Check each line of the listing below for the string "script", and copy the ones that have it.

### DATA ENTRIES

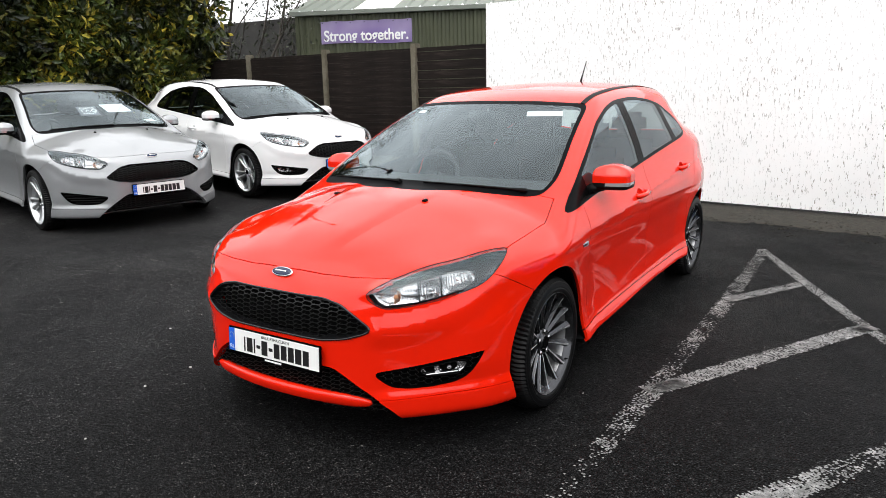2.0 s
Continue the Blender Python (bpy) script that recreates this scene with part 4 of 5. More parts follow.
        part("front_lip", bm, colour, car, "body-coloured front lip", True)
    # wipers along the foot of the screen
    for x0, x1, knuckle in ((-0.58, 0.0, 1.0), (0.12, 0.62, 1.0)):
        pts = []
        for f in np.linspace(0, 1, 13):
            x = x0 + (x1 - x0) * f
            z = 0.972 - 0.095 * x * x + (0.012 * (1 - f) if x0 < 0 else 0.004)
            y = float(front_y(np.array([abs(x)]), np.array([z]), -0.2, 0.9)[0])
            pts.append((x, y - 0.006, z + 0.002))
        bm = bmesh.new()
        tube(bm, pts, 0.0040, 6)
        w = part("wiper", bm, BLACK, car)
        bm = bmesh.new()
        tube(bm, [(p[0], p[1] - 0.016, p[2] + 0.004) for p in pts[5:]], [0.003, 0.0035, 0.004, 0.0045, 0.005, 0.006, 0.008, 0.012], 8)
        part("wiper_arm", bm, BLACK, w)
    # washer nozzles
    for s in (1, -1):
        bm = bmesh.new()
        box(bm, (-0.011, -0.016, -0.004), (0.011, 0.012, 0.009), 0.004)
        z = float(M["bonnet"](np.array(-0.095)) - 0.236 * 0.268**2)
        part("washer_nozzle", bm, BLACK, car, at=pose(s * 0.268, -0.095, z + 0.001, 8))
    # aerial
    bm = bmesh.new()
    tube(bm, [(0, 2.44, 1.41), (0, 2.445, 1.435), (0, 2.49, 1.50), (0, 2.56, 1.60)], [0.016, 0.010, 0.0045, 0.003], 8)
    part("aerial", bm, BLACK, car, "short black roof aerial", True)
    cabin_parts(car)
    if sport:
        e = even(soft([(-0.516, 0.49), (-0.512, 0.467), (-0.46, 0.470), (-0.424, 0.500), (-0.455, 0.515), (-0.487, 0.525)], 0.018), 48)
        p = on_front(e[:, 0], e[:, 1], np.full(48, -0.0004))
        bm = bmesh.new()
        tube(bm, [tuple(q) for q in p] + [tuple(p[0])], 0.0007, 5, False)
        part("tow_eye_cover_seam", bm, BLACK, car)
        for s in (1, -1):
            x = float(side_x(np.array([0.36]), np.array([0.685]))[0])
            bm = bmesh.new()
            box(bm, (-0.003, -0.045, -0.011), (0.003, 0.045, 0.011), 0.002)
            mk = part("wing_badge", bm, ALLOY, car, "small chrome wing badge", at=pose(s * x, 0.355, 0.685, 0, 0, 0))
            bm = bmesh.new()
            box(bm, (-0.0042, -0.030, -0.005), (0.0042, 0.020, 0.004))
            part("badge_mark", bm, INK, mk)
    return car, made


def mirror(car, s, colour):
    def fld(x, y, z):
        # boxy shell: flat foot, domed top, a crease across the face, outer end swept back
        top = z - (0.060 - 3.2 * (x + 0.005) ** 2)
        reach = 0.074 - 3.4 * np.maximum(x, 0) ** 2 - 1.2 * np.minimum(x, 0) ** 2
        face = smax(-y - reach, -y - reach + 0.75 * (z - 0.010), 0.006)
        f = smax(smax(top, face, 0.022), smax(np.abs(x) - 0.096, -0.064 - z, 0.03), 0.02)
        return smax(f, y - 0.055, 0.012)
    v, t = skin(fld, (-0.135, -0.12, -0.1), (0.135, 0.1, 0.1), 0.0075)
    lower = lambda p: p[:, 2] + 0.028 - 0.03 * p[:, 0]
    v, t = cut(v, t, lower(v))
    n = gradient(fld, v)
    n /= np.linalg.norm(n, axis=1)[:, None]
    c = v[t].mean(1)
    low = lower(c) < 0
    lampy = low & (c[:, 0] > -0.02) & (c[:, 1] < 0.03) & (lower(c) > -0.017)
    if s < 0:
        v[:, 0] *= -1
        n[:, 0] *= -1
        t = t[:, ::-1]
    v += np.array((s * 0.895, 0.69, 0.976))
    body = attach("mirror_shell", panel("mirror_shell", v, n, t[~low], 0.004, colour), car)
    attach("mirror_base", panel("mirror_base", v, n, t[low & ~lampy], 0.004, BLACK), body)
    attach("indicator", panel("indicator", v, n, t[lampy], 0.004, INDICATOR), body, "clear indicator strip")
    bm = bmesh.new()
    rows = []
    for xx, y0, y1, z0, z1 in ((0.775, 0.60, 0.74, 0.875, 0.935), (0.83, 0.625, 0.735, 0.895, 0.935), (0.86, 0.64, 0.735, 0.905, 0.945)):
        rows.append([bm.verts.new((s * xx, *q)) for q in ((y0, z0), (y1, z0), (y1, z1), (y0, z1))])
    for a, b in zip(rows, rows[1:]):
        for i in range(4):
            bm.faces.new((a[i], a[(i + 1) % 4], b[(i + 1) % 4], b[i]))
    bmesh.ops.recalc_face_normals(bm, faces=bm.faces)
    bmesh.ops.bevel(bm, geom=bm.edges[:], offset=0.008, segments=2, affect="EDGES")
    part("mirror_arm", bm, BLACK, body, "", True)


def side_x(y, z):
    y, z = np.asarray(y, float), np.asarray(z, float)
    a, b = np.full(y.shape, 1.1), np.full(y.shape, 0.3)
    for _ in range(26):
        m = (a + b) / 2
        ins = hatch_field(m, y, z) < 0
        b, a = np.where(ins, m, b), np.where(ins, a, m)
    return a


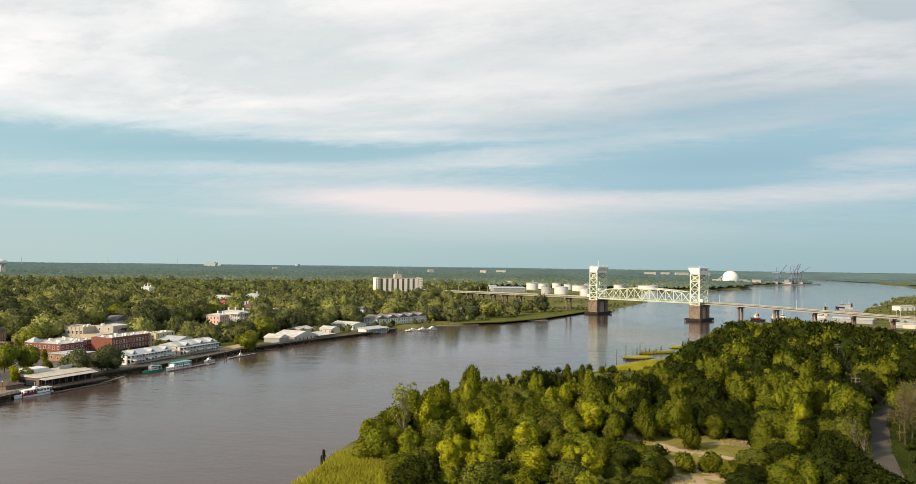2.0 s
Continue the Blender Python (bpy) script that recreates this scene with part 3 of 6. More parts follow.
def tree_kind(name, mat, seed, height, spread, leaves, size, form="round", bark=None, trunk_to=0.35, clumps=6, lean=0.0, fat=1.0, lump=FINE):
    """Meshes of one tree: a tapered trunk with limbs, and a crown of many leaf sprays."""
    rng = np.random.default_rng(seed)
    cs, rs = [], []
    top, low = height, trunk_to * height
    half = (top - low) / 2
    for k in range(clumps):
        a = k * 2.4 + seed + rng.normal(0, 0.4)
        if form == "round":
            w, r, zz = (0.0, 0.66, 0.55) if k == 0 else (rng.uniform(0.38, 0.62), rng.uniform(0.34, 0.52), rng.uniform(0.25, 0.72))
            rad = (spread * r * fat, spread * r * fat, half * (0.9 if k == 0 else rng.uniform(0.45, 0.65)))
        elif form == "tall":
            w, r, zz = (0.0, 0.62, 0.5) if k == 0 else (rng.uniform(0.3, 0.62), rng.uniform(0.3, 0.46), rng.uniform(0.3, 0.86))
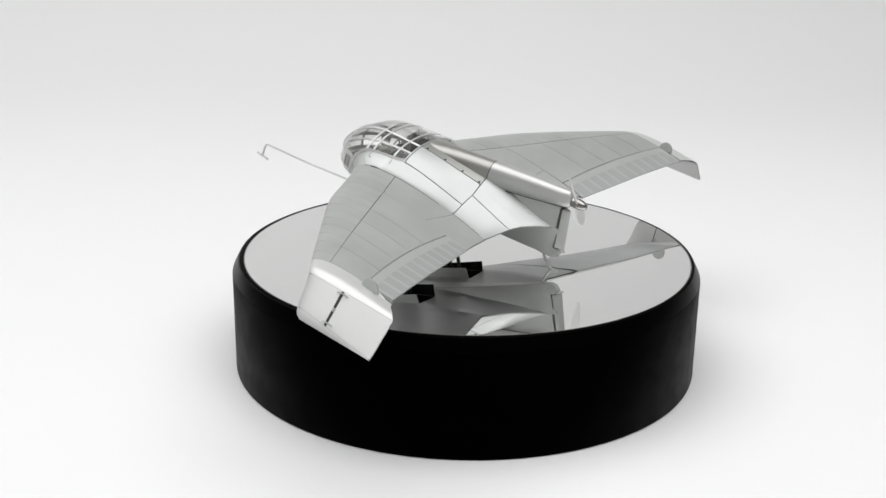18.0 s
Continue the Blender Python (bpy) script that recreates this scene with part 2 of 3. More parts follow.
def mirrored(p, side):
    """The right wing hangs a little lower, sweeps a little more and its tip is a little longer."""
    p = Vector(p)
    if 48.4 <= p.x <= 120.9:
        le, te = lerp(p.x, SX, Y_LE), lerp(p.x, TX, Y_TE)
        f = max(0.0, ((p.y - le) / (te - le) - HINGE(p.x)) / (1 - HINGE(p.x)))
        p.z -= DROOP[side] * f
    if side > 0:
        return p
    le, te = lerp(p.x, SX, Y_LE), lerp(p.x, TX, Y_TE)
    p.y += lerp(p.x, (32, 60, 100, 121), (0.0, 0.2, 0.5, 0.0)) * min(max(1 - (p.y - le) / (te - le) / 0.5, 0), 1)
    reach = max(0.0, p[0] - 126) * 0.14
    return Vector((-p[0] - reach, p[1], p[2] - 0.5 * max(0.0, p[0] - 30) / 92))


def slant(u, q, side):
    """The chordwise seams lean outboard towards the leading edge, more so on the left wing."""
    out = lerp(u, (27, 28, 48, 100, 121, 128), (0.0, 1.0, 1.1, 1.2, 1.5, 0.0)) if side > 0 else lerp(u, (60, 100, 121, 128), (0.0, 0.2, 1.2, 0.0))
    return u + out * max(0.0, 1 - abs(q) / 0.75)


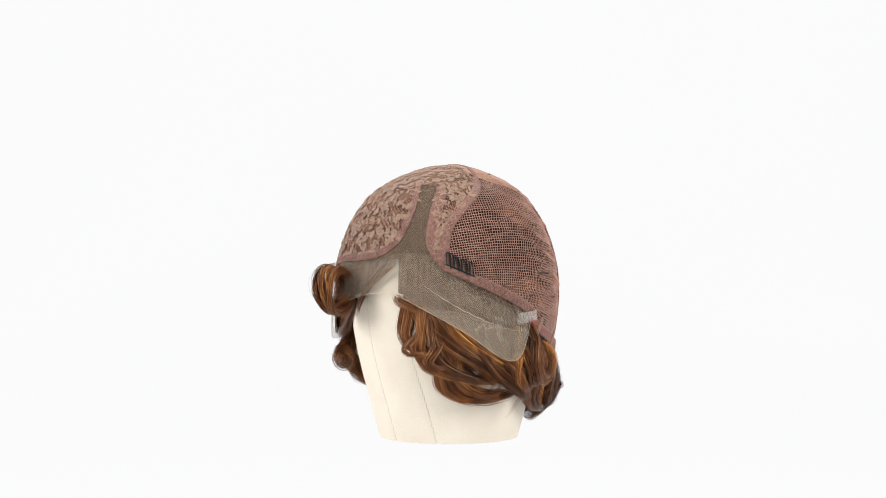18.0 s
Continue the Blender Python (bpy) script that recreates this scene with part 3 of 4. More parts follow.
def hairline_strands():
    """Single hairs under the sheer lace, swept down and back."""
    rng = np.random.RandomState(12)
    heap = Heap()
    wedge = curve([(466, 214), (480, 208), (500, 199), (520, 193), (540, 190)])
    for _ in range(520):
        a0 = rng.uniform(100, 192) if rng.rand() < 0.58 else rng.uniform(214, 284)
        sweep = rng.uniform(2, 16) * (-1 if a0 < 210 else 1)
        y0 = float(lace_top(a0)) + rng.uniform(0, 20)
        y1 = float(np.interp(a0 + sweep, [p[0] for p in LACE_EDGE], [p[1] for p in LACE_EDGE])) - rng.uniform(-6, 20)
        if y1 < y0 + 8:
            continue
        t = np.linspace(0, 1, 8)
        a = a0 + sweep * t ** 1.5 + 0.5 * np.sin(t * 6 + rng.rand() * 6)
        y = y0 + (y1 - y0) * t
        if a0 < 210:
            a = np.minimum(a, wedge(y) + rng.normal() * 0.6 - 1.5)
        r = np.minimum(cap_r(a, y), cap_r(a, 540.0)) - 3 + 0.82 * lace_flare(a, y)
        heap.tube(place(a, r, y), 0.3 * S, 3)
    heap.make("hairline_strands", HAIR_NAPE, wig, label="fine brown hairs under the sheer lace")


hairline_strands()


def wedge_fringe():
    """Hairs swept along the bare wedge beside the parting, their ends below the lace."""
    rng = np.random.RandomState(21)
    wedge = curve([(460, 213), (470, 211.5), (480, 208), (500, 199), (520, 192), (540, 187), (560, 184)])
    heap = Heap()
    for _ in range(110):
        t = np.linspace(0, 1, 10)
        y = rng.uniform(462, 492) + (rng.uniform(40, 68)) * t
        off = abs(rng.normal()) * 3.2
        a = wedge(y) - off * (1 - 0.3 * t) - rng.uniform(0, 2.5) * t ** 2
        r = np.maximum(np.minimum(cap_r(a, y), cap_r(a, 540.0)) - 4.5 - 4 * t, head_r(a, y) + 2)
        heap.tube(place(a, r, y), 0.24 * S * np.interp(t, [0, 0.7, 1], [1, 1, 0.4]), 3)
    heap.make("fringe_strands", HAIR_MIX, wig, label="fine brown hairs swept down beside the parting")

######

FINISHED ANSWER
Continue the Blender Python (bpy) script that recreates this scene with part 4 of 5. More parts follow.
Continue the Blender Python (bpy) script that recreates this scene with part 3 of 6. More parts follow.
Continue the Blender Python (bpy) script that recreates this scene with part 2 of 3. More parts follow.
Continue the Blender Python (bpy) script that recreates this scene with part 3 of 4. More parts follow.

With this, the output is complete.